Bentuk ketaatan kepada Nabi, setelah beliau wafat, adalah dengan mengikuti sunnah dan hidayahnya. Karena seandainya tanpa loyalitas tersebut, akan berakhirlah risalah Nabi terakhir bersamaan dengan wafatnya. Hal ini dapat mengancam eksistensi ajaran agama Islam sampai hari kebangkitan.

Sumber dari segala kebaikan adalah dengan mengikuti Al Quran dan sunah, mengikuti petunjuk keduanya, menyelam di lautan keduanya dan kebaikan keduanya yang global. Tidak ada yang lebih memberi petunjuk, membahagiakan dan mensucikan bagi jiwa dari memahami Al Quran dan sunah , mengetahui pengetahuan didalam keduanya, memikirkan makna-makna yang terkandung didalamnya dan melaksanakan tujuannya. Disemua inilah akan didapatkan kesucian hati , kemurnian akal dan kesempurnaan jiwa.

Semua orang tahu bahwa sunah pada awalnya belum disusun dalam buku akan tetapi dihafalkan didalam hati. Bahkan awal pertama akan disusunnya sunah terjadi perselisihan pendapat yang akhirnya ditetapkan kebolehan untuk menyusun sunah berdasarkan bukti yang ada sesuai tempatnya.
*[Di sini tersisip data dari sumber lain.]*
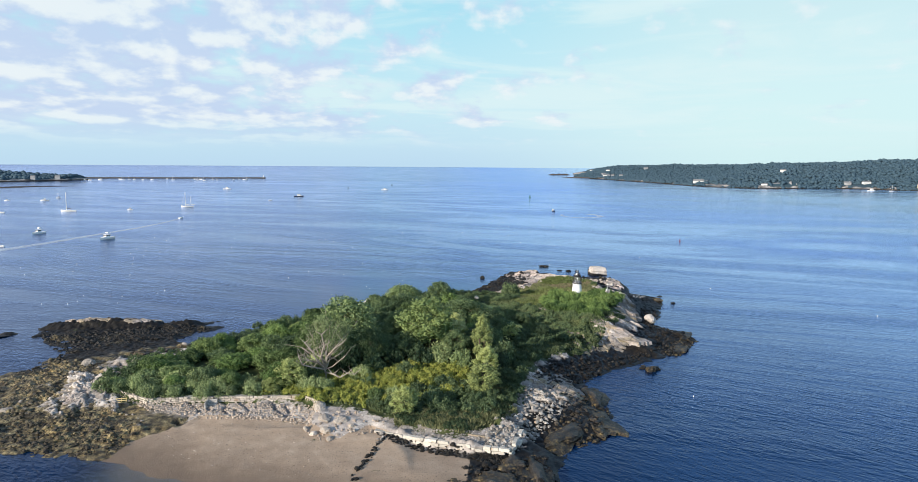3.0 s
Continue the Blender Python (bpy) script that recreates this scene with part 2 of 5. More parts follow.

Ketika islam mulai tersebar, meluas negara islam, berpencarnya para sahabat diberbagai negri, banyaknya yang meninggal diantara mereka, menyebarnya bid’ah dan semakin sedikitnya yang mempunyai hafalan yang baik menyebabkan pentingnya untuk menyusun dan menulis hadits, karena akal menghafal dan tulisan menjaga. Pada masa kekhalifahan Imam yang terkenal adil Umar bin Abdul Aziz beliau menulis surat kepada Abu Bakar bin Muhammad bin Amru bin Hazm Al Anshory pegawai dan hakim di kota yang berisi, lihatlah apa yang ada pada hadits Rasulullah SAW maka tulislah sesungguhnya aku takut hilangnya ilmu dan meninggalnya ulama.1

Para sahabat muslim sangat berhati- hati dan teliti dalam menerima hadits dan riwayat, menyandarkan setiap perkataan kepada yang mengatakannya. Muhammad bin Sirin mengatakan,” Sesungguhnya ilmu ini (hadits) adalah agama, maka lihatlah kepada siapa kamu menyandarkan agamamu.”1

Karena itu Isnad (rantai periwayatan hadits) yang merupakan salah satu keistimewaan umat ini merupakan agama, tanpa isnad orang akan mengatakan apa yang dia suka.2

Ketika terjadi banyaknya fitnah, tersebarnya berbagai kejahatan dan pendapat-pendapat yang merusak isnad merupakan pelindung khusus. Muhammad bin Sirin mengatakan,” Pada awalnya mereka tidak menanyakan tentang isnad, ketika terjadi banyak fitnah, mereka berkata : beritahukan kepada kami perawi yang baik. Maka lihatlah kepada ahli sunah dan ambillah hadits dari mereka serta lihatlah ahli bid’ah dan jangan mengambil hadits dari mereka.”3 Mulailah adanya ilmu al-jarhu wa at ta’dil (ilmu untuk mengetahui kebenaran hadits yang dikeluarkan oleh perawi sekaligus mengetahui keadaan perawi hadits), menetapkan dasar-dasar dan kaidah atau aturannya, tanpa nepotisme, karena para sahabat nabi tidak takut akan celaan orang yang dengki.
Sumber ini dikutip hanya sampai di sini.